Will Ethos and its private financial backers be satisfied with running a demure internet registry in the public interest, as opposed to squeezing their $1.135-billion investment for every penny?

Brooks told me by email that he expects PIR to invest in “growth initiatives” to “provide Ethos with a good return on its investment.” Yet there doesn’t seem to be much scope for turbocharging demand for the .org domain, which largely sells itself.
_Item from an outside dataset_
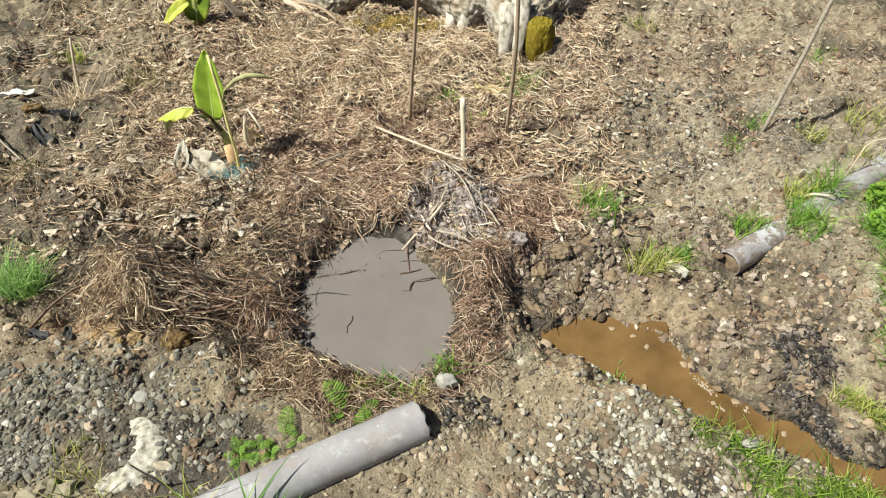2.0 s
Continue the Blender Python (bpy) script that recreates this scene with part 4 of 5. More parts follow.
def banana_seedling():
    z = hz(-0.905, 0.435)
    root = empty("banana_seedling", -0.905, 0.435, z)
    part("stem", sweep([(0.015, -0.015, -0.02), (0.008, -0.008, 0.05), (-0.005, 0.0, 0.12), (-0.020, 0.006, 0.155), (-0.028, 0.008, 0.175)], [0.018, 0.016, 0.011, 0.007, 0.003], 14), STEM, root, "green and yellow banana stem")
    part("stem_base", sweep([(0.018, -0.024, -0.02), (0.013, -0.02, 0.03), (0.004, -0.016, 0.085)], [0.023, 0.021, 0.014], 14, 0.05, np.random.default_rng(2)), STEM_BASE, root, "orange-brown peeling stem base")
    # the upright leaf faces the path
    m = Matrix.Translation((-0.028, 0.006, 0.176)) @ Matrix.Rotation(radians(4), 4, "Y") @ Matrix.Rotation(radians(80), 4, "X")
    add_leaf(root, m, BANANA_LEAF, 0.240, 0.108, 0.22, 0.02, 0.004, 1, "fresh bright green upright banana leaf")
    # the yellowed leaf hangs to one side on a dark stalk
    part("stalk", sweep([(-0.004, -0.012, 0.14), (-0.026, -0.016, 0.195), (-0.05, -0.02, 0.225), (-0.075, -0.025, 0.238)], [0.006, 0.005, 0.0045, 0.004], 8), STEM_DARK, root, "dark brown leaf stalk")
    m = Matrix.Translation((-0.068, -0.025, 0.236)) @ Matrix.Rotation(radians(97), 4, "Z") @ Matrix.Rotation(radians(18), 4, "X")
    add_leaf(root, m, BANANA_YELLOW, 0.112, 0.085, -0.62, 0.72, 0.005, 4, "yellowing banana leaf hanging down", MIDRIB, 0.0, 2.0)
    part("leaf_tip", sweep([(-0.165, -0.030, 0.205), (-0.180, -0.035, 0.175), (-0.186, -0.037, 0.140)], [0.012, 0.015, 0.004], 6, 0.2, np.random.default_rng(3)), LEAF_OLIVE, root, "withered olive-brown leaf tip")
    part("stalk", sweep([(0.0, -0.014, 0.115), (-0.03, -0.016, 0.175), (-0.06, -0.018, 0.205)], [0.006, 0.005, 0.003], 8), LEAF_OLIVE, root, "pale olive leaf stalk")
    # a withered narrow leaf arches over to the other side
    olive = [(0.006, 0.006, 0.16), (0.014, 0.008, 0.23), (0.034, 0.012, 0.285), (0.078, 0.014, 0.325), (0.125, 0.015, 0.345), (0.165, 0.015, 0.348), (0.205, 0.015, 0.340)]
    part("leaf", sweep(olive, [0.0025, 0.0025, 0.004, 0.008, 0.010, 0.008, 0.002], 8, 0.08, np.random.default_rng(8)), LEAF_OLIVE, root, "narrow withered olive leaf, rolled lengthwise")
    return tagged(root, "young banana plant with a green and a yellowing leaf", "banana plant")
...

That means the opportunity for generating more revenue could hinge on raising the annual fee, unless the firm has other new ideas.
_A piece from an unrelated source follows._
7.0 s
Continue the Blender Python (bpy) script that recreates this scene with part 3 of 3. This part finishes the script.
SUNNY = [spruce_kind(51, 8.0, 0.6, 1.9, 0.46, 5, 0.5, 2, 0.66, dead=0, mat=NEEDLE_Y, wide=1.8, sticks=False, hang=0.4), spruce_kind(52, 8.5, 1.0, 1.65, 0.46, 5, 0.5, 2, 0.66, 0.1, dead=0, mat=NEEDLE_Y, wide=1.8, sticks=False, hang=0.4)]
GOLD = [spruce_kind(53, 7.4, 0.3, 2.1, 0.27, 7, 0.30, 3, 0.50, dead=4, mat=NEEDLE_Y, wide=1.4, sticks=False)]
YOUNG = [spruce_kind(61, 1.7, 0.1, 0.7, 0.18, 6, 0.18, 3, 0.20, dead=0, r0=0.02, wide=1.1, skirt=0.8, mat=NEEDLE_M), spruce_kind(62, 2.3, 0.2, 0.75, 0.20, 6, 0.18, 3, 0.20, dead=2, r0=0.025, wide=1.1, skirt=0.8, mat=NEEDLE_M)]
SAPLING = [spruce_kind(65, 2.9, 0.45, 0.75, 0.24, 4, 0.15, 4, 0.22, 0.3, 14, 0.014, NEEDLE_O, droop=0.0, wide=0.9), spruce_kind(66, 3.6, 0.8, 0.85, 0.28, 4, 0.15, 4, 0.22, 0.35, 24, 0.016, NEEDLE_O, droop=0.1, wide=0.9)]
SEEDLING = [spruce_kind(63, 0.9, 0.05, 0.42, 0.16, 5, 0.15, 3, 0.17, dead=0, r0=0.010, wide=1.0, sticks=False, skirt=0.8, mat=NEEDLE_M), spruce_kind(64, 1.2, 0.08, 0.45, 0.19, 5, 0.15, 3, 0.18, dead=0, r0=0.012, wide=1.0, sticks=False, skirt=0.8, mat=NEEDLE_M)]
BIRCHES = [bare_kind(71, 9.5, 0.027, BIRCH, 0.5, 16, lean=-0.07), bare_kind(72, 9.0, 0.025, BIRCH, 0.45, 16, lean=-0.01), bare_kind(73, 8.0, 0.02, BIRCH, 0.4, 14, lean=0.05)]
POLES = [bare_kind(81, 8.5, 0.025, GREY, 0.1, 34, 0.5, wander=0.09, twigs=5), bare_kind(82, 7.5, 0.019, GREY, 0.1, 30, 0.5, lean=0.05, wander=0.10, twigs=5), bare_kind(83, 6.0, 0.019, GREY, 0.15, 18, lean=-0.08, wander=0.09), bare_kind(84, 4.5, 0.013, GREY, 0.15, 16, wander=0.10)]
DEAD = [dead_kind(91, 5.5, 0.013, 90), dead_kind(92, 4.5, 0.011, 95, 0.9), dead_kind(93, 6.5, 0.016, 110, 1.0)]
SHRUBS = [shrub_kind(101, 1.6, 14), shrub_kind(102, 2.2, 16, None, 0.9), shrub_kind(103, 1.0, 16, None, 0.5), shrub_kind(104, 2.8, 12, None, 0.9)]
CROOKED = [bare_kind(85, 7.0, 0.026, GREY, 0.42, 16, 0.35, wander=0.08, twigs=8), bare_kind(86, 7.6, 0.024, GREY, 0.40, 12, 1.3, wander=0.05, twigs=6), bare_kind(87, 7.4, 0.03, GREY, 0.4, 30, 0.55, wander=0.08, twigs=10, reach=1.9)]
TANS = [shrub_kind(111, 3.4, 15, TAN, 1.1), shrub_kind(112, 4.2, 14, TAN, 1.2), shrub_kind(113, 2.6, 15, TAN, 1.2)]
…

As for the Internet Society, its interest seemed to be stabilizing its finances by replacing the revenue from .org fees — which reached $44.4 million last year, about 85% of its total revenue — with income from a professionally managed $1.135-billion endowment. “Responsibly invested and managed,” Sullivan told listeners on the Nov. 29 conference call, the society could replicate its annual take from .org fees “in perpetuity.”

Sullivan’s words point to what may really be roiling the dot-org community about the deal. That’s the transformation of what was one of the last vestiges of the web’s image as a public utility managed informally in the public interest, immune from commercial or government control, into just another asset to be monetized.

During the conference call and in other forums, Sullivan and Camarillo talked about the need to “diversify” the Internet Society’s revenue stream rather than relying for revenue on “one company in one industry,” which made them sound a bit like the CEO of a washing machine company pondering whether to branch out into refrigerators and cooktops.

Commerce has infiltrated virtually every corner of the web except, up to now, the nonprofit corner represented by dot-orgs. The implication of the .org sale is that no piece of the internet is, in fact, immune from the world of getting and spending — everything is for sale, the public interest be damned.